MSNBC's Dyson: O'Reilly 'Surprised That Black People Don't Throw Bananas at Each Other or Swing from Trees'

July 29th, 2013 12:54 PM

Appearing as a panel member on the Sunday, July 28, Melissa Harris-Perry show, MSNBC political analyst Michael Eric Dyson declared that, when FNC host Bill O'Reilly dined at Sylvia's restaurant in 2007, he was "surprised that black people don't throw bananas at each other or swing from trees."

His attack on O'Reilly was the latest example of MSNBC personalities reviving a 2007 smear against O'Reilly claiming that the FNC host was surprised that patrons at a predominantly black restaurant in Harlem behaved in a civilized manner when, in reality, O'Reilly was criticizing the media for its negative portrayal of African-Americans, and was using his visit to the restaurant to contrast the media characterization with the reality he had observed.

After host Harris-Perry showed a clip of O'Reilly's commentary on race issues from last week, Dyson began his response:

You know, what's interesting to me, why is it that when we say we want to have a conversation on race, you want to have a conversation on blackness? You don't want to have a conversation on race. You don't want to have a conversation on white privilege, on conscious bias. You don't want to talk about the collective world we've made black, brown, red, yellow, and white people. You want to lecture black people. And, by the way, Mr.
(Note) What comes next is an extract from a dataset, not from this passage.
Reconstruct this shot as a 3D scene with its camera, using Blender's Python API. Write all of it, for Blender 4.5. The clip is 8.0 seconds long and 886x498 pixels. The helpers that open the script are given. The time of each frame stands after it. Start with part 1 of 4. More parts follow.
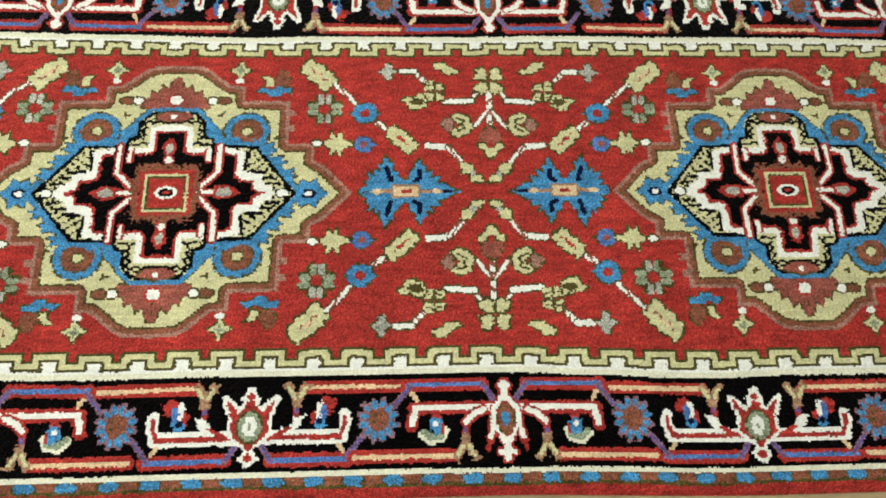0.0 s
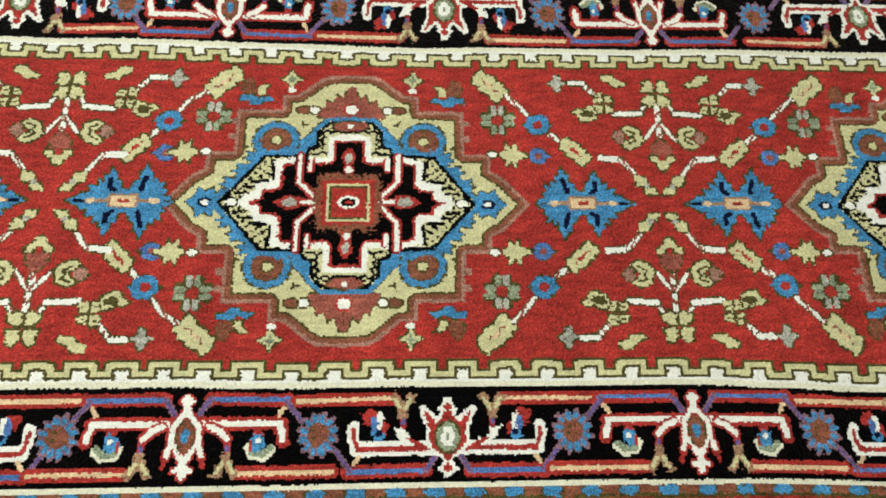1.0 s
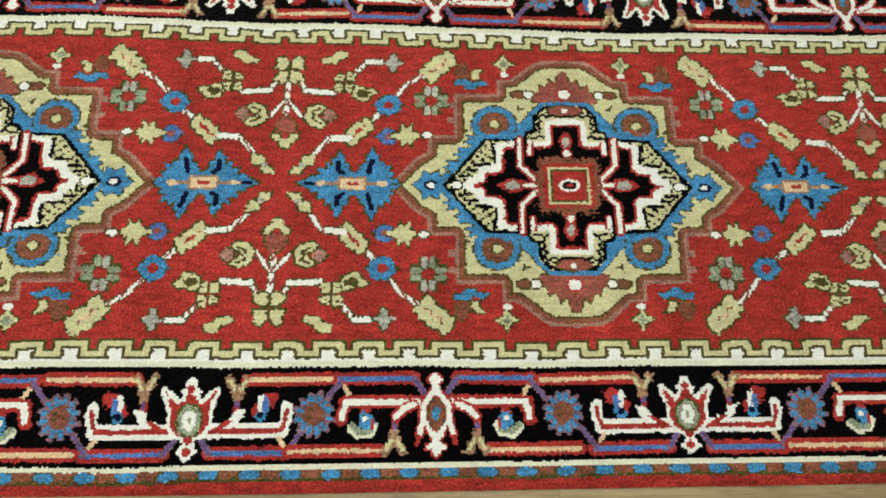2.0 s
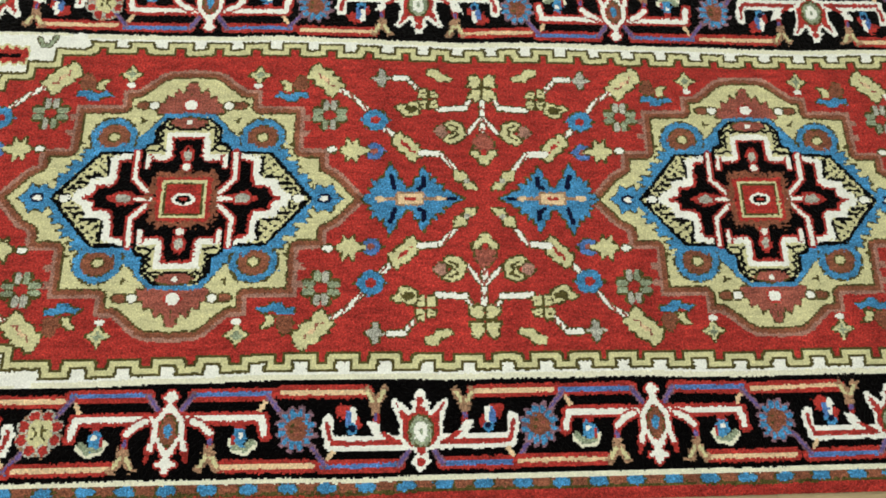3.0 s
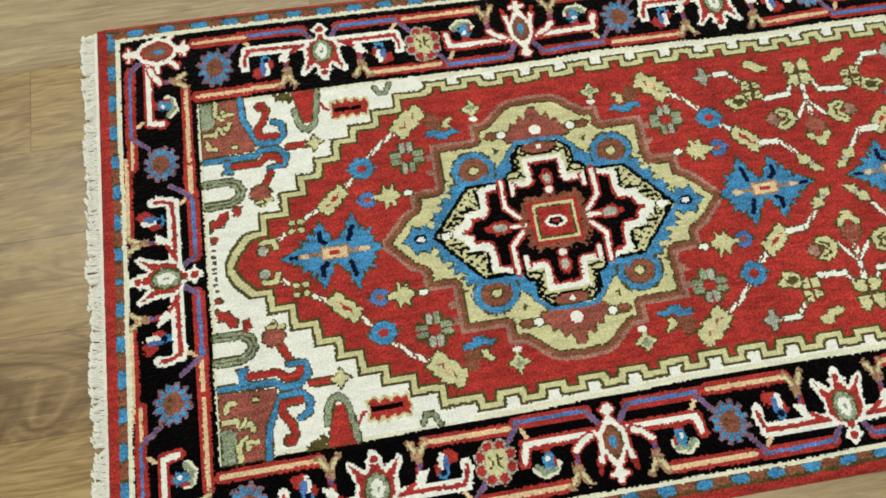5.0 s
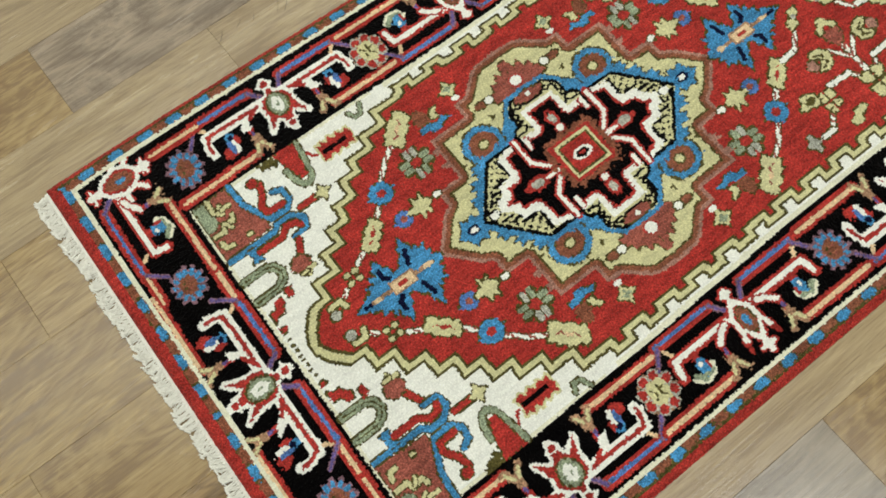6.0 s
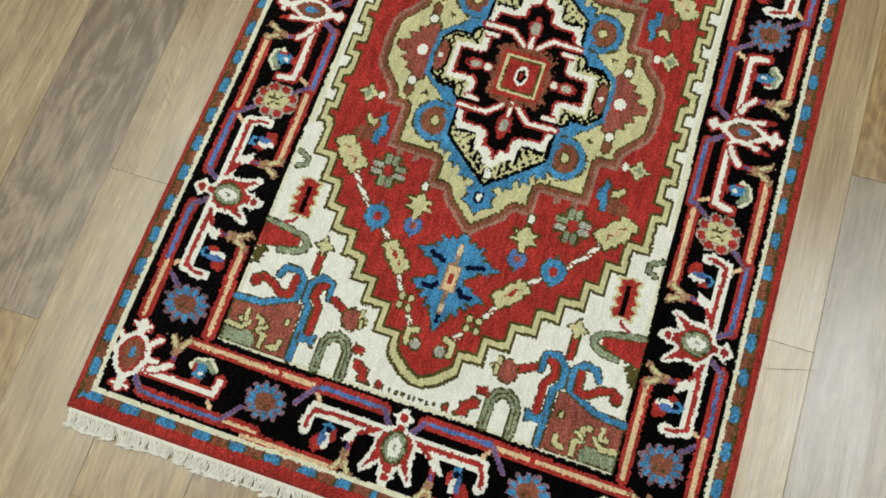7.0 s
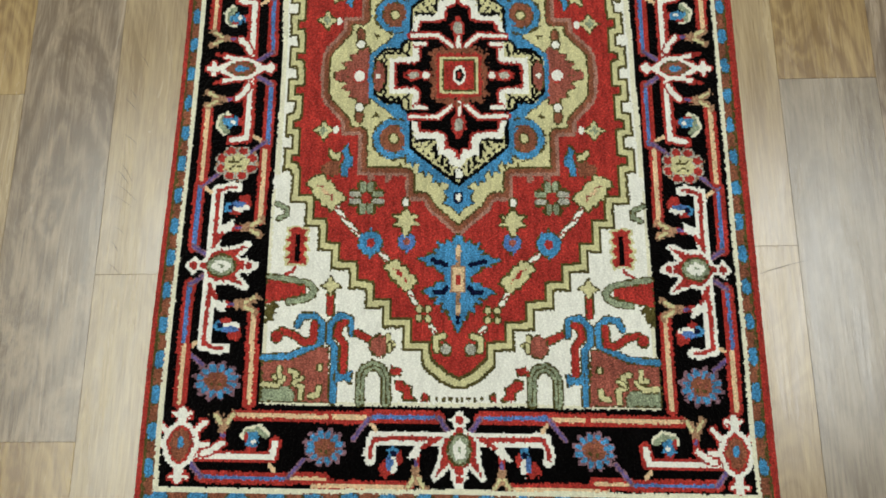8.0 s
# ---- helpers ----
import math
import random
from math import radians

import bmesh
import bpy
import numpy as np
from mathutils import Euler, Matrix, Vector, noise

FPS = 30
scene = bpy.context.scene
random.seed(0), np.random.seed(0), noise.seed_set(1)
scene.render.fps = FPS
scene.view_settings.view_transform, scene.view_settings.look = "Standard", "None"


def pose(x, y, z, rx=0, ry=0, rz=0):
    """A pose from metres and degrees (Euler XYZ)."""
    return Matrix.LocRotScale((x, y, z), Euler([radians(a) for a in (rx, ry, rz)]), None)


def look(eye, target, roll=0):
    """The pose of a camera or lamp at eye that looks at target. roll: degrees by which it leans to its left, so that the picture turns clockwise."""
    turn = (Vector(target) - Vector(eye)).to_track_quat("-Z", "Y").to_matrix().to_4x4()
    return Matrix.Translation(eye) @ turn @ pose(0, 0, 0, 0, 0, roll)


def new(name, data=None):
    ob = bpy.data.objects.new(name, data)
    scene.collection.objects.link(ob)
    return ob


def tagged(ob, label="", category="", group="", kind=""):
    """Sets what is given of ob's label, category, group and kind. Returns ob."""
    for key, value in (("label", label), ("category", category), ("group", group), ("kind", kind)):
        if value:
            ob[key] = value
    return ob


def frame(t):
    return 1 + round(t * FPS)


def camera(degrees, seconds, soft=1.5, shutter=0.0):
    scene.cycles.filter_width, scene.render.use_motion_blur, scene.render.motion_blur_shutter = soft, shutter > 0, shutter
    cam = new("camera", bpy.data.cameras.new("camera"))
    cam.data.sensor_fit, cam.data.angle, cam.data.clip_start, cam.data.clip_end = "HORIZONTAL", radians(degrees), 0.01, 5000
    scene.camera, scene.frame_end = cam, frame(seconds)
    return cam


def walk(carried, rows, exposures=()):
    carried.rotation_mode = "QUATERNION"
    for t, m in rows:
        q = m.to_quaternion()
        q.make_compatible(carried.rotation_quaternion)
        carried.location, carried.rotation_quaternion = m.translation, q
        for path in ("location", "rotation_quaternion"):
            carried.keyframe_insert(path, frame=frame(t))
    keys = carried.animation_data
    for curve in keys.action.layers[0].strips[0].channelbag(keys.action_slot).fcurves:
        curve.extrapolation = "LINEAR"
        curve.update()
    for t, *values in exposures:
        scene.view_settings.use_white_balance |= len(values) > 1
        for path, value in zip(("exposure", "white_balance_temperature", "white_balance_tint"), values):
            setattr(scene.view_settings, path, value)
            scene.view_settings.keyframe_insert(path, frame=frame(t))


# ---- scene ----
cam = camera(51.0, 8.0, 1.68)
PATH = [
    (0, (1.669, -0.557, 1.078), (1.812, 0.246, -0.748), 8.8),
    (0.5, (1.555, -0.536, 1.086), (1.712, 0.267, -0.739), 9.6),
    (1, (1.434, -0.535, 1.083), (1.582, 0.257, -0.748), 9.9),
    (1.5, (1.278, -0.538, 1.085), (1.431, 0.233, -0.754), 10.6),
    (1.7, (1.23, -0.539, 1.084), (1.368, 0.22, -0.761), 9.8),
    (2.8, (0.911, -0.542, 1.095), (1.084, 0.23, -0.742), 11.5),
    (3, (0.869, -0.535, 1.101), (1.032, 0.236, -0.737), 10.8),
    (3.5, (0.738, -0.535, 1.109), (0.909, 0.235, -0.729), 11.5),
    (4, (0.588, -0.551, 1.105), (0.765, 0.216, -0.734), 12.0),
    (4.5, (0.474, -0.542, 1.114), (0.655, 0.222, -0.725), 11.6),
    (5, (0.37, -0.477, 1.128), (0.544, 0.274, -0.718), 3.3),
    (5.2, (0.326, -0.449, 1.124), (0.529, 0.295, -0.721), 0.3),
    (6.3, (0.113, -0.308, 1.103), (0.586, 0.199, -0.773), -5.7),
    (6.5, (0.086, -0.264, 1.113), (0.588, 0.166, -0.774), -6.7),
    (7, (0.042, -0.151, 1.117), (0.599, 0.143, -0.781), -10.1),
    (7.5, (0.041, -0.053, 1.137), (0.61, 0.068, -0.777), -6.2),
    (8, (0.015, -0.028, 1.172), (0.606, 0.051, -0.738), -7.9),
]
EXPOSURES = [(0.0, 0.15), (1.0, 0.06), (1.5, -0.04), (3.0, -0.13), (3.5, -0.15), (4.5, -0.13), (5.2, -0.11), (6.5, -0.22), (7.0, -0.27), (7.5, -0.31), (8.0, -0.3)]
walk(cam, [(t, look(e, g, r)) for t, e, g, r in PATH], EXPOSURES)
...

O'Reilly, did you not hear, even though a lot of us disagree, did you not hear President Obama tell Morehouse College, "No excuse-making"?

The MSNBC analyst soon added:

The point is, how can white Americans, like Mr. O'Reilly, ignore the context when Mr. Obama has lectured endlessly and tirelessly for African-American people? And, beyond that, Jesse Jackson and Alvin Poussaint in the 1970s had a book called Why Blacks Kill Blacks. So please don't pretend that African-American people have not been on this case.

But this is what we know: White on white crime is a devastation in America like so-called black on black crime. It's not black or white on white crime. It's proximity murder. People are killed where they live. So we have to talk about that in a broader sense. And guess what. The cameras don't show up in Chicago like they show up in Newtown and Aurora. All we're asking for is equal attention paid to crises at a time of enormous distress for our vulnerable children to be assisted.

Dyson concluded:

So, Mr. O'Reilly, I'd love to have that conversation about protecting yourself behind white picket fences and Fox News and having digital courage. Come in the streets where you went to Sylvia's and you were surprised that black people don't throw bananas at each other or swing from trees.